Monday, November 05, 2007

Seeing Through Blackwater's PR Strategy

Bosom Buddies: L Paul Bremer and Blackwater Guards (AP Photo)As long as we allow private military contractors in Iraq to commit human rights violations with impunity, we are complicit in the reckless endangerment and deaths of innocent civilians. All contractors must be held accountable under law, and every innocent life – American and Iraqi – must be equally protected.

Today’s New York Times editorial Legal Loopholes in Iraq concurs:

It is folly to outsource the tasks of combat to private contractors with no commitment to the nation’s broader goals in Iraq, undermining the already hard job of gaining Iraqis’ trust... That folly was compounded by the decision to allow gun-toting mercenaries to run around Iraq without any clear legal tether holding them accountable to Iraqi law, American criminal law or military law. The killings in Baghdad last September were not the first crimes involving private contractors working for the American government. Still, four years after the start of the war, not one contractor has been prosecuted for crimes committed against an Iraqi. That is no way for a nation to behave if it prides itself on following the rule of law.
Last month, the U.S. House Committee on Government Reform and Oversight held a hearing on the Blackwater killings. In opening statement, Chairman Henry Waxman offered the following interesting stats: According to Blackwater’s own incident reports, the security firm has been involved in at least 195 ‘escalation of force’ incidents in Iraq since 2005. In 80% of those cases, the company reports that its people fired first.
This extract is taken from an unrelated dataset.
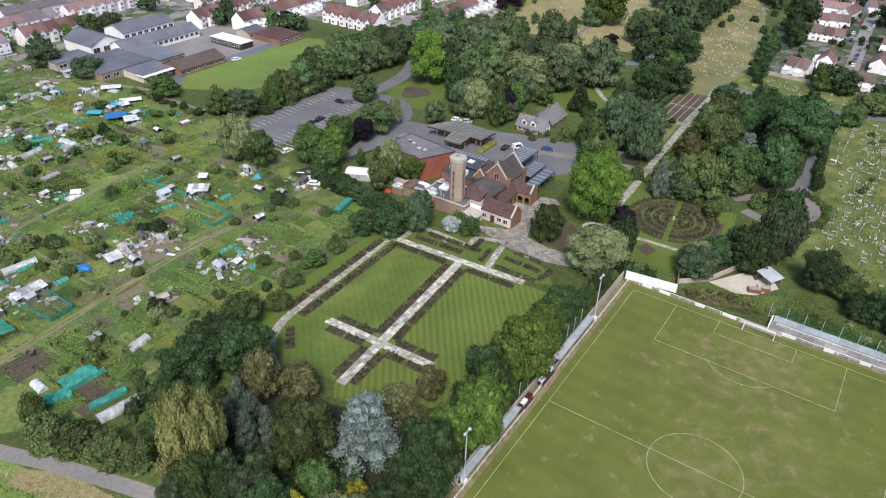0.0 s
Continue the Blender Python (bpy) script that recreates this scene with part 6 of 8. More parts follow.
def put(kind, x, y, turn=None):
    turn = al.choice((0, 90)) + al.uniform(-10, 10) if turn is None else turn
    m = pose(x, y, 0.02, 0, 0, turn)
    if kind == "frame":
        return once("frame", make_frame, m)
    if kind == "tunnel":
        k = al.randrange(2)
        return once(("tunnel", k), lambda: make_tunnel("sheet_plastic", "clear plastic polytunnel on an allotment", "polytunnel", (5.5, 4.2)[k], (1.3, 1.1)[k]), m)
    if kind == "long":
        return once("long", lambda: make_tunnel("sheet_plastic", "long pale polytunnel on an allotment", "polytunnel", 8.5, 1.5), m)
    if kind == "net":
        k = al.randrange(3)
        return once(("net", k), lambda: make_tunnel("green_net", "green netting stretched over hoops", "net_tunnel", (5.0, 3.4, 7.0)[k], (0.9, 1.0, 0.8)[k]), m)
    if kind == "blue":
        return once("blue", lambda: make_tarp("blue_tarp", "blue tarpaulin over a round heap"), m)
    if kind == "cyan":
        return once("cyan", lambda: make_tarp("cyan_tarp", "turquoise tarpaulin over a long heap", 6.0, 2.8, 1.5), m)


for kind, spots in (
    ("shed", ((-153, -95), (-185.3, -89.8), (-185.4, -86), (-167.4, -97.5), (-154.3, -103.5), (-152.7, -69.6), (-155.7, -60.8), (-150.1, -57.8), (-127, -76), (-126.6, -57.6), (-124.4, -53.8), (-129.5, -44.7), (-173.6, -66.4), (-215.2, -73.2), (-224.3, -72.8), (-200.7, -63.2), (-171.7, -41), (-164.1, -33), (-222.3, -41.8), (-234.8, -59.5))),
    ("shed", ((-261, -60.5), (-258.8, -55), (-259.9, -46.9), (-252.7, -42.2), (-245.6, -4.3), (-246.2, -8.7), (-270.8, -3.4), (-285.7, -24), (-329.8, -35.9), (-292.5, -9.1), (-241.4, -32.6), (-224, -29.7), (-164.2, -13.2), (-143.3, -8.3), (-138.8, -2), (-296.6, 4), (-321.5, -6.4), (-155, -67), (-156, -97))),
    ("frame", ((-147.5, -69.3), (-127, -94.7), (-164.6, -35.7), (-222.5, -49.3), (-188.9, -22.9), (-213.7, -11.4), (-143.1, -18.1), (-150.1, -21), (-137, -33.7), (-173, -38))),
    ("tunnel", ((-118.2, -89.5), (-123.2, -110.4), (-193.5, -57.8), (-229.4, -57.6), (-226.9, -11.9), (-263.3, 4.3), (-313.9, -34.5), (-281.1, -34.5))),
    ("long", ((-169.9, -88.5), (-304.5, -27.1), (-103.8, -104.6))),
    ("net", ((-132.6, -50), (-196.6, -79.5), (-182.7, -80.9), (-168.8, -57.6), (-155, -86), (-236.7, -44.9), (-269.2, -52), (-242.1, -10.2), (-224.2, 4.2), (-231.6, -37.3), (-211.5, -18.8), (-120, -50.7), (-128.3, -48.9), (-235.3, -2.4), (-299.6, -48.3), (-245.7, -22.1), (-117, -101))),
    ("blue", ((-155.6, -78.9),)), ("cyan", ((-157.6, -13.1),)),
):
    SHED_SPOTS += list(spots) if kind == "shed" else []
    for x, y in spots:
        shed(x, y) if kind == "shed" else put(kind, x, y, {"long": 80, "blue": 20, "cyan": 75}.get(kind))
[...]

Furthermore, the company acknowledges that (prior to the Sept. 16th incident) it was involved in 16 Iraqi civilian casualties and 162 incidents with property damage, primarily to Iraqi civilian vehicles.

So how did the chief witness at the hearing, Blackwater CEO Erik Prince respond? He simply downplayed the deaths of innocent civilians as “traffic accidents” while emphasizing Blackwater’s record in providing protective services for U.S. diplomats. Sadly, a few lawmakers appeared to know of Blackwater’s public relations strategy in advance, and eagerly played along. Here’s an example, courtesy of Dana Milbank’s play-by-play commentary on the hearing for the Washington Post:

"How many individuals under your protective service have been injured or killed?" asked Patrick McHenry (N.C.).


McHENRY: Zero?

PRINCE: Zero, sir.

McHENRY: Zero individuals that Blackwater's protected have been killed in a Blackwater transport?

PRINCE: That's correct.

McHENRY: Zero?


Yet by far, the biggest disappointment was to see 60 Minutes help Blackwater get its message points out there unchallenged. Fortunately, most lawmakers and Americans aren’t buying it. The more Blackwater CEO Erik Prince and his defenders insist that the only thing that matters is the safe escort of Americans in Iraq, regardless of how many innocent bystanders are killed along the way, the more Americans see the dangers of allowing such contractors to run amuck in Iraq.

Every time Blackwater fails to safeguard Iraqi civilians in the conduct of their “protective services,” they foster an environment that prolongs the war and further endangers Americans. Recognizing this, the U.S. House passed a bill (389 to 30) to make all private security contractors in Iraq and other combat zones subject to prosecution by U.S. courts. Now it is time for the Senate to follow suit.


Anonymous said...

Does anyone know what the terms of Blackwater's contracts are like? e.g. do they contain clauses about refraining from unnecessary violence, improper behavior, etc. while executing their contracted responsibilities. While the individual mercenaries on the ground themselves might not be able to be held accountable at this point, perhaps their company as a whole can for breach of contracts. Granted it's a little bit like trying a murderer for tax evasion but at least it's a start- and it hits the company in the only place companies feel pain: the ledger.

Erik K. Gustafson said...

The contract ought to be available to the public courtesy of the Freedom of Information Act. But not even Congress has gotten all of the facts related to the terms of Blackwater's contract, which originated during Paul Bremer's Coalition Provisional Authority.